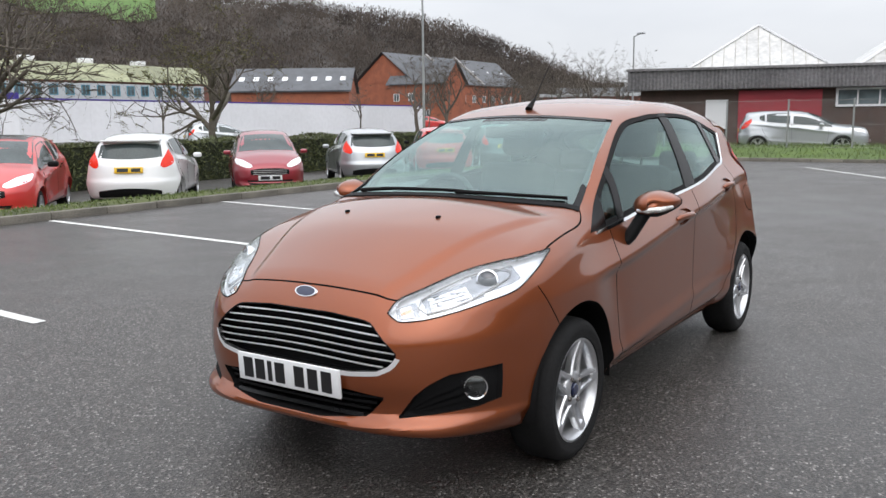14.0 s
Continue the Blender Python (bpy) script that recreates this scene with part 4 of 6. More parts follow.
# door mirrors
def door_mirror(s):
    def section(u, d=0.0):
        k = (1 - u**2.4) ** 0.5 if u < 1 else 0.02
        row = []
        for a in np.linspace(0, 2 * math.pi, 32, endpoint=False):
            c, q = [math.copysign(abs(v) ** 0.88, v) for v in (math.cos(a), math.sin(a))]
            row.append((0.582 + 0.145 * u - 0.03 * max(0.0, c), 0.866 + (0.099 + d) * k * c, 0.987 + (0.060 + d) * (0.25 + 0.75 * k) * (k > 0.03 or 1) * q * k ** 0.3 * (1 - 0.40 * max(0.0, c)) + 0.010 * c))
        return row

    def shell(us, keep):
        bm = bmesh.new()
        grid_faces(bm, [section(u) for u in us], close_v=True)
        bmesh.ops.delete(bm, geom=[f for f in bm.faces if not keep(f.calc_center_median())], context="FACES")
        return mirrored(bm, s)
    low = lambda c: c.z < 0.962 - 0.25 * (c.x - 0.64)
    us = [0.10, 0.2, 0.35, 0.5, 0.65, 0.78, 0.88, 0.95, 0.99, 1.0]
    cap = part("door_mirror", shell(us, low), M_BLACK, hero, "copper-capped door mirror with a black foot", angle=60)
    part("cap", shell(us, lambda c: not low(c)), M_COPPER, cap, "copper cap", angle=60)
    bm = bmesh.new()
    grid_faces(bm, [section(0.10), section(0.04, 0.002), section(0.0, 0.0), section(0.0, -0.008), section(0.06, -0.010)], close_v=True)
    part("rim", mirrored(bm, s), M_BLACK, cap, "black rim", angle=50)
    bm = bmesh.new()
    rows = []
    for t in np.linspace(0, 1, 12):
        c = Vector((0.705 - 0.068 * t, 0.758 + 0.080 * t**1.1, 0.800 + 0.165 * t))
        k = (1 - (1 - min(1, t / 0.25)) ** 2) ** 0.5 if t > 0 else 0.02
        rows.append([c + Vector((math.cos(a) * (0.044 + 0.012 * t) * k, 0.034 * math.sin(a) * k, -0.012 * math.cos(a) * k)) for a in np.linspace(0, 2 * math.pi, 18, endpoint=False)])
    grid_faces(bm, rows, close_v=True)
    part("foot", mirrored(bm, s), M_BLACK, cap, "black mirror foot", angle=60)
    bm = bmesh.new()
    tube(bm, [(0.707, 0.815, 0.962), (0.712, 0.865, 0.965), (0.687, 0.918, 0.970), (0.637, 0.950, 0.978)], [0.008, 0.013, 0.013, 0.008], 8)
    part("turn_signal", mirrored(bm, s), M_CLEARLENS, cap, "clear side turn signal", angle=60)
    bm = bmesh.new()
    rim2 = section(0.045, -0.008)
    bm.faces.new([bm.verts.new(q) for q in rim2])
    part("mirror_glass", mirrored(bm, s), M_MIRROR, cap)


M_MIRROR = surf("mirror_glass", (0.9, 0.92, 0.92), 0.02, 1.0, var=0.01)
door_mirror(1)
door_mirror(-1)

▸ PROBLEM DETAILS
Return each line from the material above exactly, but not the pictures.

▸ FINISHED TASK
14.0 s
Continue the Blender Python (bpy) script that recreates this scene with part 4 of 6. More parts follow.
# door mirrors
def door_mirror(s):
    def section(u, d=0.0):
        k = (1 - u**2.4) ** 0.5 if u < 1 else 0.02
        row = []
        for a in np.linspace(0, 2 * math.pi, 32, endpoint=False):
            c, q = [math.copysign(abs(v) ** 0.88, v) for v in (math.cos(a), math.sin(a))]
            row.append((0.582 + 0.145 * u - 0.03 * max(0.0, c), 0.866 + (0.099 + d) * k * c, 0.987 + (0.060 + d) * (0.25 + 0.75 * k) * (k > 0.03 or 1) * q * k ** 0.3 * (1 - 0.40 * max(0.0, c)) + 0.010 * c))
        return row

    def shell(us, keep):
        bm = bmesh.new()
        grid_faces(bm, [section(u) for u in us], close_v=True)
        bmesh.ops.delete(bm, geom=[f for f in bm.faces if not keep(f.calc_center_median())], context="FACES")
        return mirrored(bm, s)
    low = lambda c: c.z < 0.962 - 0.25 * (c.x - 0.64)
    us = [0.10, 0.2, 0.35, 0.5, 0.65, 0.78, 0.88, 0.95, 0.99, 1.0]
    cap = part("door_mirror", shell(us, low), M_BLACK, hero, "copper-capped door mirror with a black foot", angle=60)
    part("cap", shell(us, lambda c: not low(c)), M_COPPER, cap, "copper cap", angle=60)
    bm = bmesh.new()
    grid_faces(bm, [section(0.10), section(0.04, 0.002), section(0.0, 0.0), section(0.0, -0.008), section(0.06, -0.010)], close_v=True)
    part("rim", mirrored(bm, s), M_BLACK, cap, "black rim", angle=50)
    bm = bmesh.new()
    rows = []
    for t in np.linspace(0, 1, 12):
        c = Vector((0.705 - 0.068 * t, 0.758 + 0.080 * t**1.1, 0.800 + 0.165 * t))
        k = (1 - (1 - min(1, t / 0.25)) ** 2) ** 0.5 if t > 0 else 0.02
        rows.append([c + Vector((math.cos(a) * (0.044 + 0.012 * t) * k, 0.034 * math.sin(a) * k, -0.012 * math.cos(a) * k)) for a in np.linspace(0, 2 * math.pi, 18, endpoint=False)])
    grid_faces(bm, rows, close_v=True)
    part("foot", mirrored(bm, s), M_BLACK, cap, "black mirror foot", angle=60)
    bm = bmesh.new()
    tube(bm, [(0.707, 0.815, 0.962), (0.712, 0.865, 0.965), (0.687, 0.918, 0.970), (0.637, 0.950, 0.978)], [0.008, 0.013, 0.013, 0.008], 8)
    part("turn_signal", mirrored(bm, s), M_CLEARLENS, cap, "clear side turn signal", angle=60)
    bm = bmesh.new()
    rim2 = section(0.045, -0.008)
    bm.faces.new([bm.verts.new(q) for q in rim2])
    part("mirror_glass", mirrored(bm, s), M_MIRROR, cap)


M_MIRROR = surf("mirror_glass", (0.9, 0.92, 0.92), 0.02, 1.0, var=0.01)
door_mirror(1)
door_mirror(-1)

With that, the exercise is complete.